Isaacson School Students volunteer at 5 Point Film Festival
Students from Colorado Mountain College’s Isaacson School for New Media interned and volunteered with this year’s 10th anniversary festival, their third year in this collaborative role.
Photography student Shannon Outing managed the social media accounts for the festival and Jairo Carrasco manned a photo booth capturing impromptu portraits and provided prints for festival attendees.
On site, students captured dynamic still imagery of the events surrounding the festival—360-degree photos of the Van Life rally, art exhibition at the Carbondale Launchpad, panel discussions and the daily film programs.
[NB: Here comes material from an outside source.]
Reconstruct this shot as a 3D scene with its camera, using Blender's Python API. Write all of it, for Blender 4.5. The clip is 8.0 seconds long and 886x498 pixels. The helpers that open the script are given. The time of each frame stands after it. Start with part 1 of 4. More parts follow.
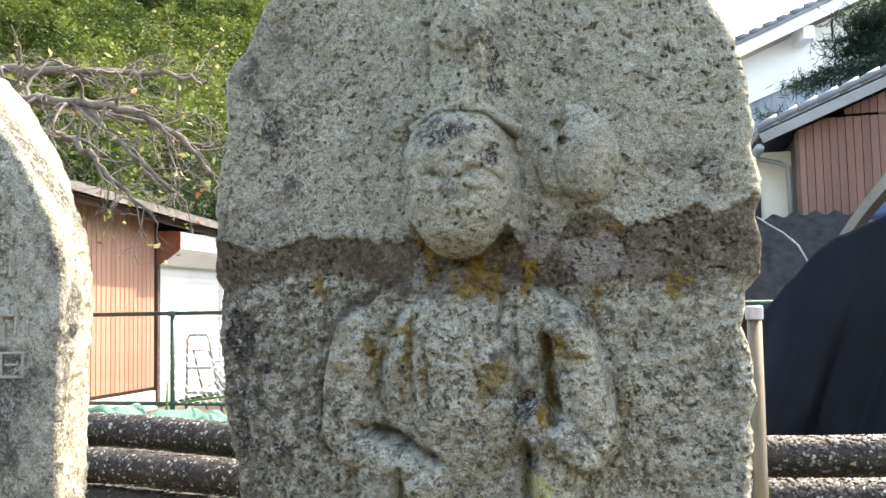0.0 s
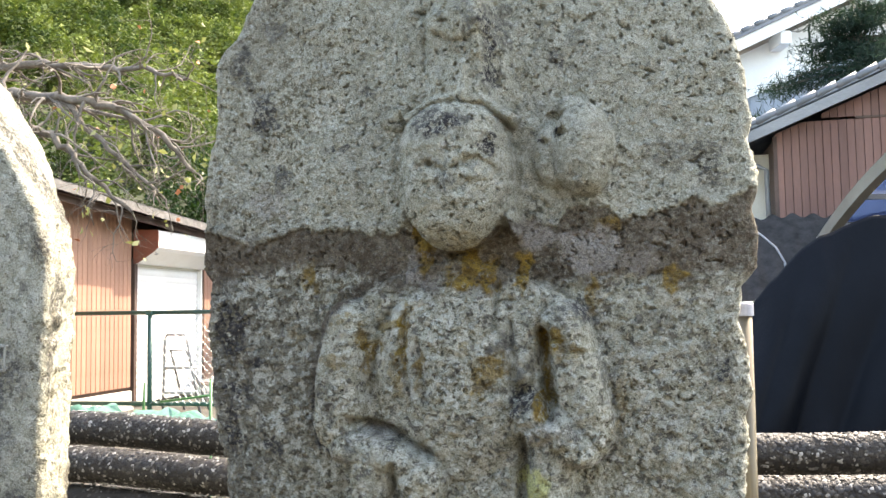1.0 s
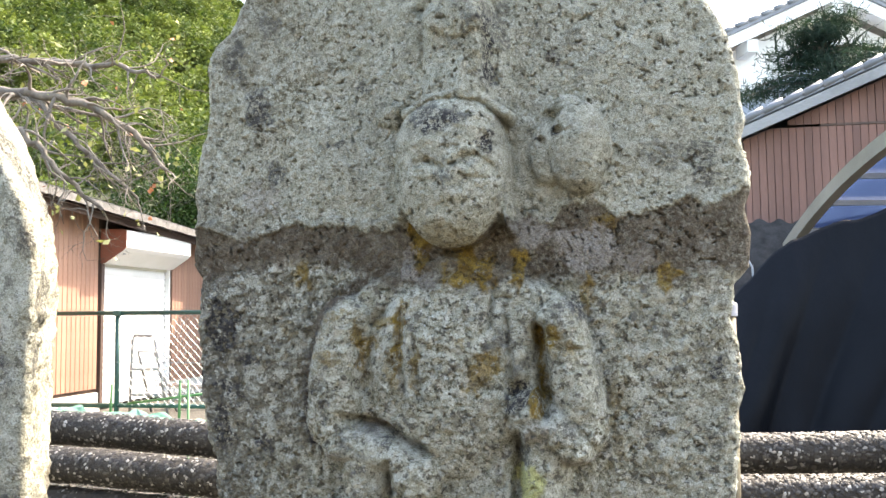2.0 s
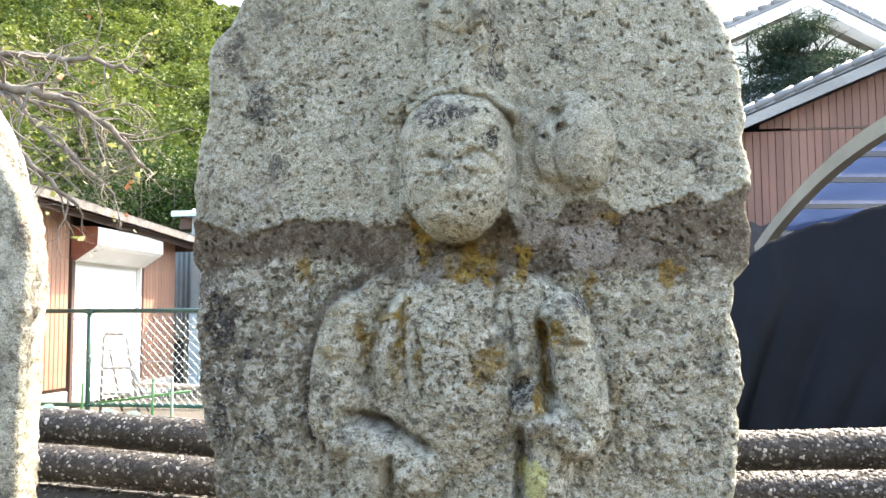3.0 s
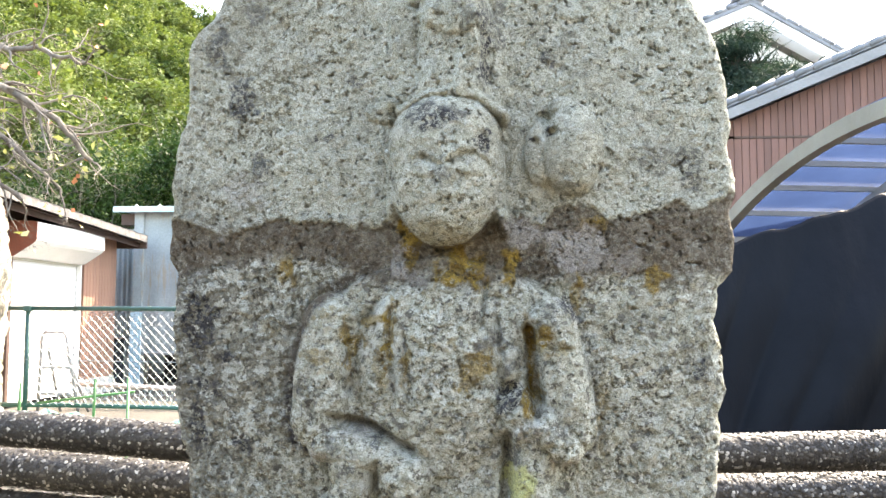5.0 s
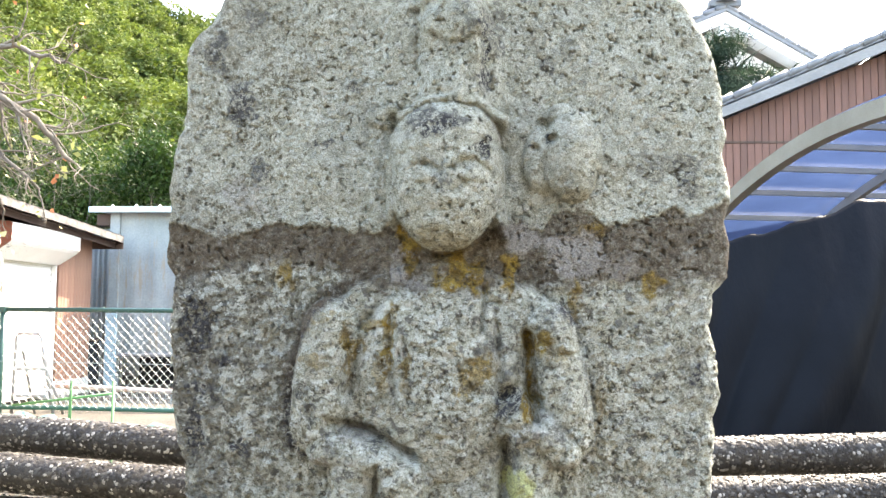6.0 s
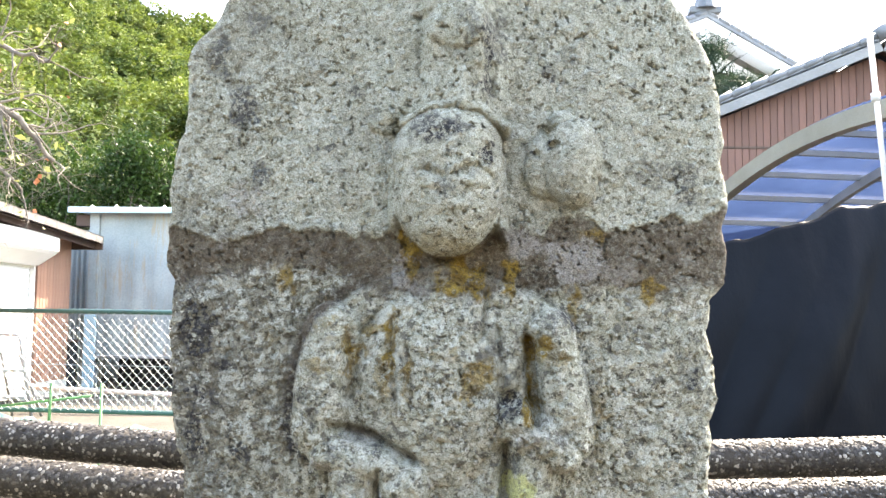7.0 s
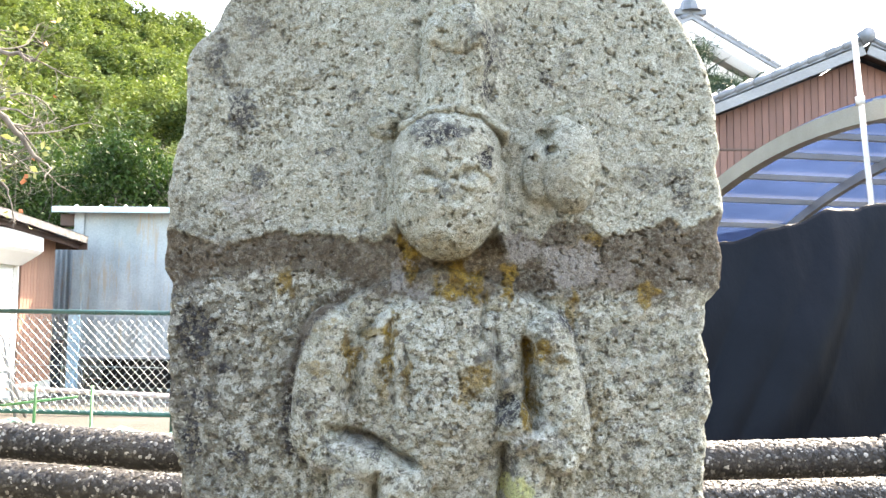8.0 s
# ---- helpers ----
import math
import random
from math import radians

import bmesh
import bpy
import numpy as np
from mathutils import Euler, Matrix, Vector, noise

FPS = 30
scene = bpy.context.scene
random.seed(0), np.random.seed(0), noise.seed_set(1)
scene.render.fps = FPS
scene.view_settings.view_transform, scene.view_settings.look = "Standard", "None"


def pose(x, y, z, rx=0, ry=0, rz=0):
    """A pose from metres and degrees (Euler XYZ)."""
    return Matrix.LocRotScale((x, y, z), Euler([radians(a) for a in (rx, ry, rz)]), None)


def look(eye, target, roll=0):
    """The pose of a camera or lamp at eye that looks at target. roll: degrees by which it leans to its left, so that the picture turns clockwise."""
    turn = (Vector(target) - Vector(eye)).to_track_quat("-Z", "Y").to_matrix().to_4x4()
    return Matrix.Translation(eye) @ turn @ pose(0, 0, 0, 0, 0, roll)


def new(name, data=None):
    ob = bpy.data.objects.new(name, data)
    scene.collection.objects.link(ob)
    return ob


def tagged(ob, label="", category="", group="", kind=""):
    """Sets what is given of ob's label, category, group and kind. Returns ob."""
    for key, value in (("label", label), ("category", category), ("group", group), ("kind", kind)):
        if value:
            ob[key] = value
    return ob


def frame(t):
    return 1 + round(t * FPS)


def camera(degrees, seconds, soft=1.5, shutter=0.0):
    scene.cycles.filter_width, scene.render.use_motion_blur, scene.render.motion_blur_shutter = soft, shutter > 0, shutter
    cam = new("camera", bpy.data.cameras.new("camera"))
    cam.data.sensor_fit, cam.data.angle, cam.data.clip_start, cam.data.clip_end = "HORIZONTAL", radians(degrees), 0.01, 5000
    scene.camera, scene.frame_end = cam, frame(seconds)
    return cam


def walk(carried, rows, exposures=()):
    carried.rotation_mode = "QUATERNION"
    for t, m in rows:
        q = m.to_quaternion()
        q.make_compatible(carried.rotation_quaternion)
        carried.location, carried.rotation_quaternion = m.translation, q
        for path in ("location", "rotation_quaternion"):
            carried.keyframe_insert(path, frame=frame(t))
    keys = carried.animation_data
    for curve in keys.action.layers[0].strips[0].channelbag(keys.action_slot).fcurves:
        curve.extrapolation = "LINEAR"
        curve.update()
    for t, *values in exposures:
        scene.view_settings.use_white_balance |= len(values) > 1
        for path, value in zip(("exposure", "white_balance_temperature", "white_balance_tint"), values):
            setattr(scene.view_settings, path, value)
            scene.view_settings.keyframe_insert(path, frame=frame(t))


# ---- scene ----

“I got a ton of hands on experience with the orchestration of a film festival–from the process of film selection to reaching out to directors and producers to getting permits from the town for street coverage… all the little intangibles that go into such a large event,” said Outing.
Beyond their involvement as volunteers, a student film crew of four—Ben Hunter, Danny Feria, Thang Khan Sian Khai and Rachel Mayoral—succeeded in placing their film “Big Air Max” into Sunday’s Film Program IV: Changemakers. Several members of the team were volunteers at last year’s 5Point festival and were so inspired by the films, they set out to make their own.
“The fact that we were able to bring back a film one year later was incredible,” said Mayoral. “It felt surreal to be up there on the big screen with these filmmakers that have been coming to the festival year after year.”
Come together, return changed
The four-day festival also included a myriad of special guests with filmmakers, industry personalities, friends and faces of 5Point including Wade Newsom, Brendan Leonard, Travis Rummel, Jeremy Collins and Krystle Wright. New guests included Katie Lee, a flamboyant of knights among a growing legion of pro-wilderness activists; and the USA Men’s Rafting Team—including two Roaring Fork Valley locals—who set their sights on making history by attempting to break a legendary speed record down 277 miles of the Colorado River through the Grand Canyon.
Over the last five years, 5Point has supported more than 15 film projects, many of which have gone on to win awards and tour in festivals and theaters all over the world. 5Point connects artists and filmmakers with opportunities to showcase their work, with outdoor industry funding, and to a network of creatives to form meaningful collaborations, a kind of support which is essential in finding, telling and sharing inspiring stories.
5Point’s Dream Project is a unique program that offers outstanding high school students from Colorado’s Roaring Fork Valley the chance to explore their own personal boundaries and dreams. The five students that best exemplify 5Point’s five guiding principles receive a $1500 scholarship to embark on a life-changing opportunity and follow their passions. Visit the 5Point website to submit an application for next year or find more information.
WATCH THE TRAILERS OF THE 5POINT ADVENTURE FILM FESTIVAL 2017 WINNING FILMS HERE:
- People’s Choice and Best of Festival: Dodo’s Delight by Sender Films
- Juror’s Special Selection: Freezing, a coldwater surf trip. By Rob Lockyear and Jeremy Joyce
- Creative Excellence: 120 Days by Travis Rummel
- Most Inspiring: You’ll Be My Arms, I’ll Be Your Eyes by Danny Wang, Yara Khakbaz and Bethany Scully
- Pure Joy: Valley of a Thousand Hills by Jess Colquhoun
- Spirit of Adventure: The Frozen Road by Ben Page
- Best Cinematography: Five Stone of Lead by Jonny Madderson
- The 5Point Award: Chocolate Spokes by Brendan Leonard
The 5Point big screen takes you off of the computer and into a giant viewing hall where everyone watches the same films together every night in an atmospheric experience and emotional roller coaster. Many of the filmmakers and oftentimes the actual subjects of their films are on hand to talk and party with attendees.
Every day during the festival attendees are out climbing, biking, fishing, hiking and doing river cleanups and other community projects as life imitates art before heading into the theater each evening. The values of the festival are poignant and contagious and we carry their message every day in our own lives of adventure.